Druga edycja Gym Wars była prawdziwym piekłem dla uczestników. Zawodnicy musieli wspiąć się na wyżyny, by uzyskać jak najlepsze czasy, a walka toczona była nie tylko z rywalem.
Podczas pierwszej edycji zawodów uczestnicy musieli wykazać się przede wszystkim siłą. W Apex Gym podczas drugiej rywalizacji postawiono nie tylko na siłę, ale także na sprawność. Zawodnicy zdali egzamin, ale… musieli się sporo napracować.
Druga edycja Gym Wars pokazała, że nie zawsze głównym przeciwnikiem jest rywal. Tutaj zawodnicy walczyli głównie z samym sobą, ze swoim zmęczeniem, lękiem i skurczami. Niektórzy, jak Piotr Kubica, wykazali się niesamowitą wolą walki i determinacją.

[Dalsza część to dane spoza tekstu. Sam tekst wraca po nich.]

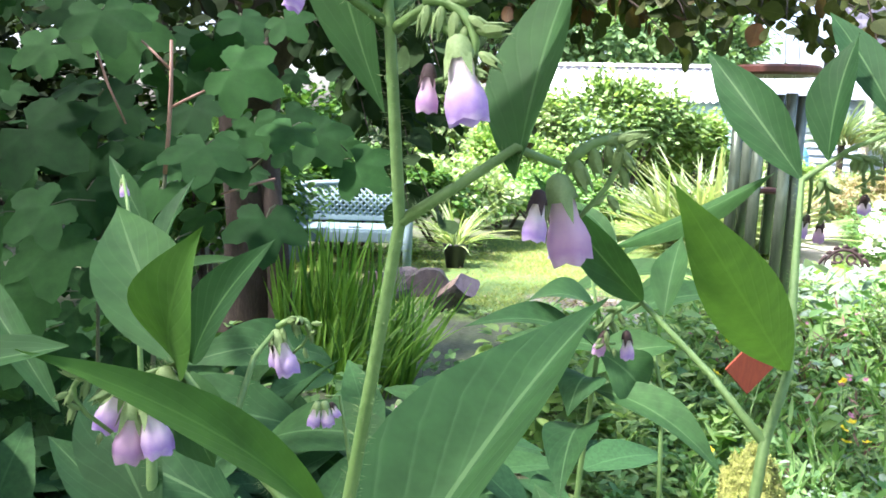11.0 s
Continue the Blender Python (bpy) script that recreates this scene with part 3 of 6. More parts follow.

Zawody wygrała ekipa gospodarzy, w której aż trzech zawodników odnotowało najlepsze czasy ogólnej klasyfikacji! Kolejny raz wygrał Michał Bronaszewski, który razem z Adamem Moricem zdeklasował rywali (obu zawodników dzieliło zaledwie osiem sekund). Całości zawodów nie ukończyły ekipy Fit Spot i Activ Point, które ostatecznie zajęły odpowiednie ostatnie i przedostatnie miejsce. Druga była ekipa Paker Hali, która dzielnie próbowała dogonić zwycięzców.
Kolejna, trzecia edycja rozegrana zostanie właśnie w Paker Hali. Tam zawodnicy będą musieli się zmierzyć z kolejnym wyzwaniem i… pomysłami organizatorów.